— WHAT YOU ARE ASKED TO DO —
Skip every picture and transcribe the remaining material exactly.

— DATASET EXCERPT —
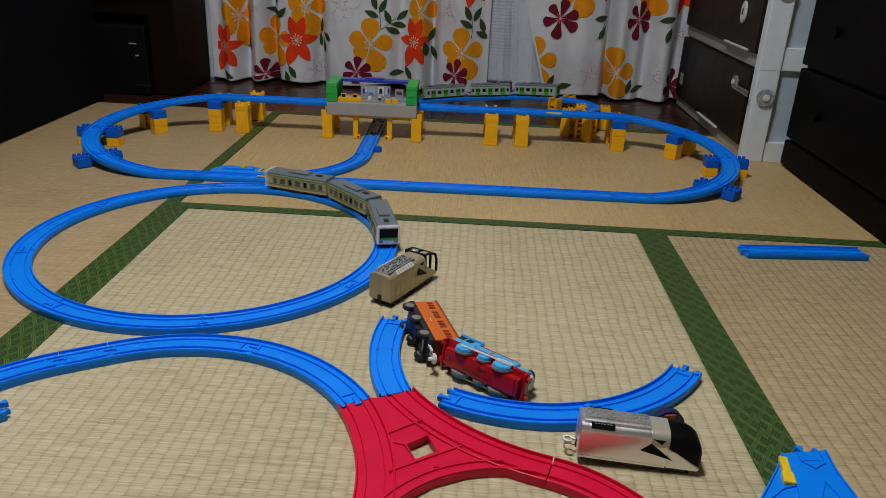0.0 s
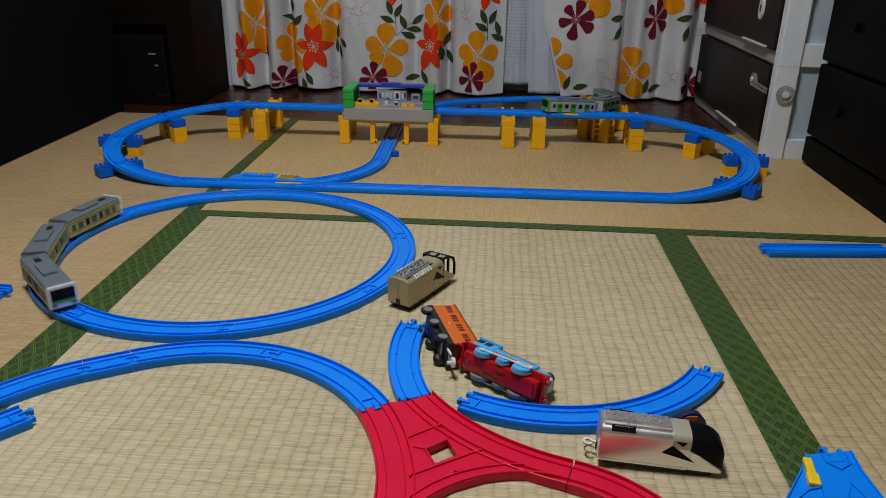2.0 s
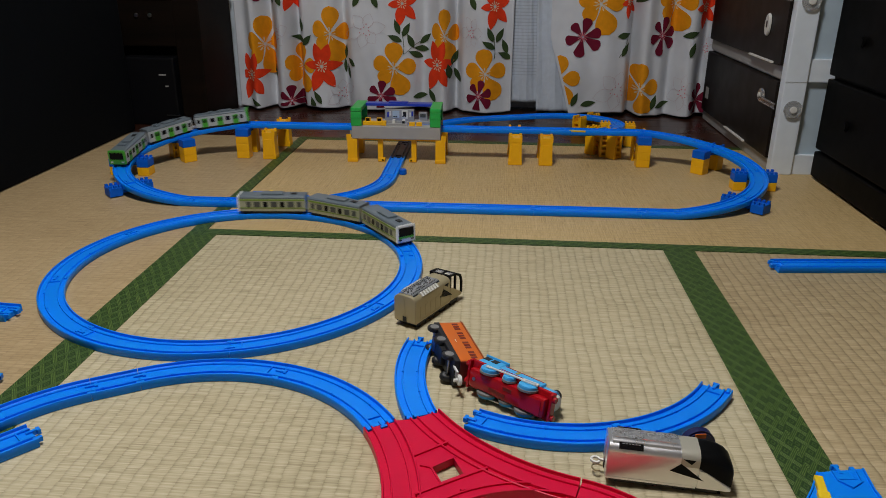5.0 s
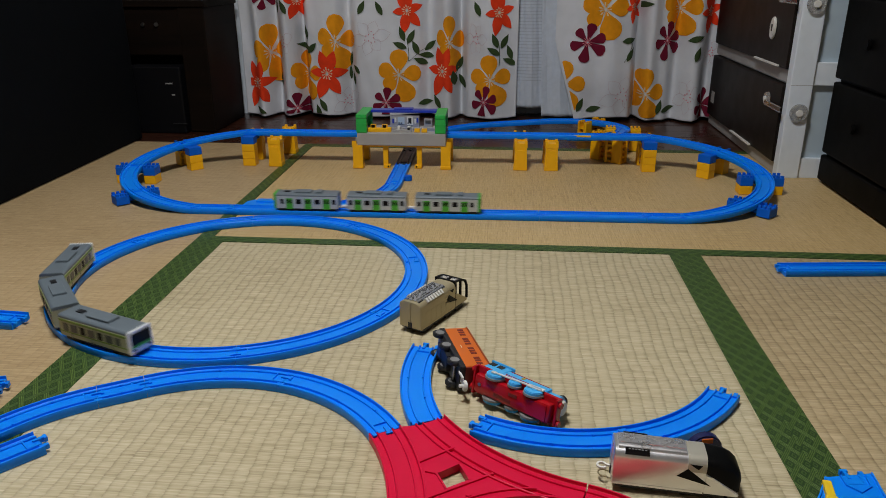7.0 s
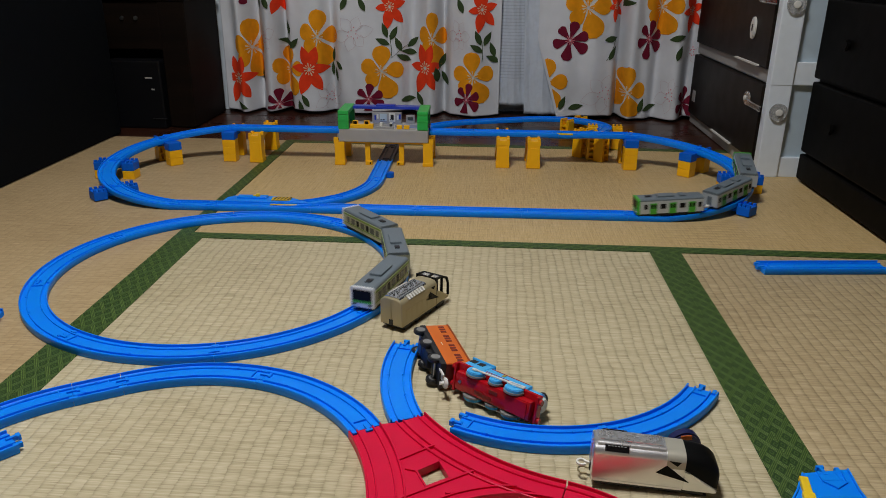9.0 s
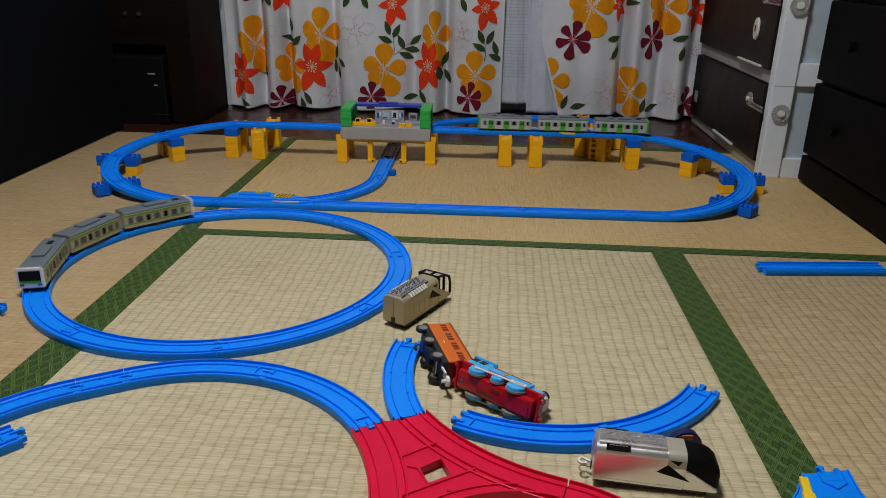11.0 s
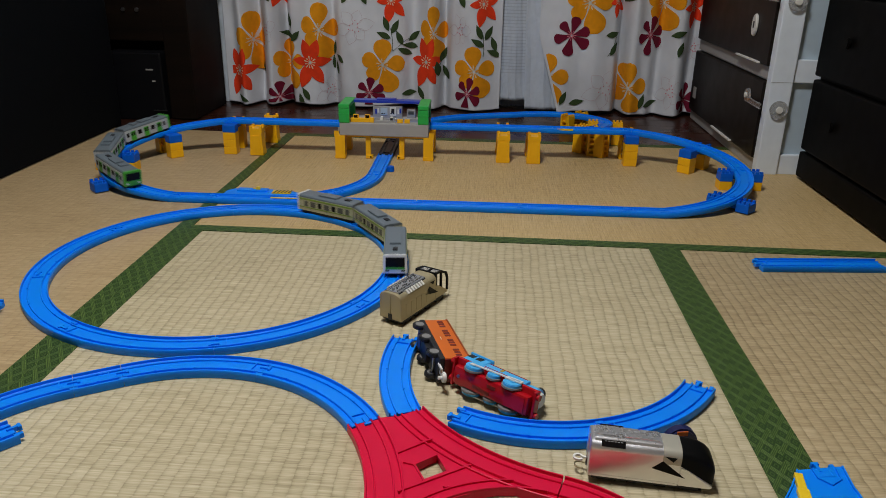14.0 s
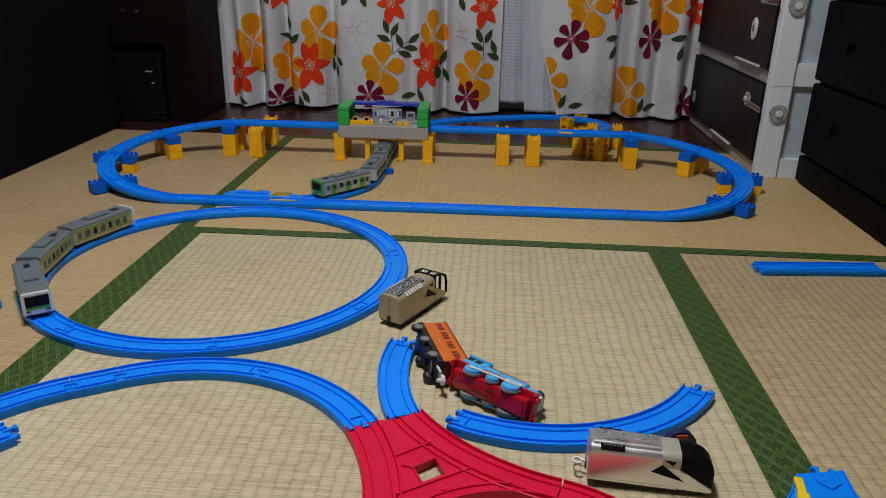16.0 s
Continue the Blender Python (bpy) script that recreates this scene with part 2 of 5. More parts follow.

— RESPONSE FOR THIS EXERCISE —
0.0 s
2.0 s
5.0 s
7.0 s
9.0 s
11.0 s
14.0 s
16.0 s
Continue the Blender Python (bpy) script that recreates this scene with part 2 of 5. More parts follow.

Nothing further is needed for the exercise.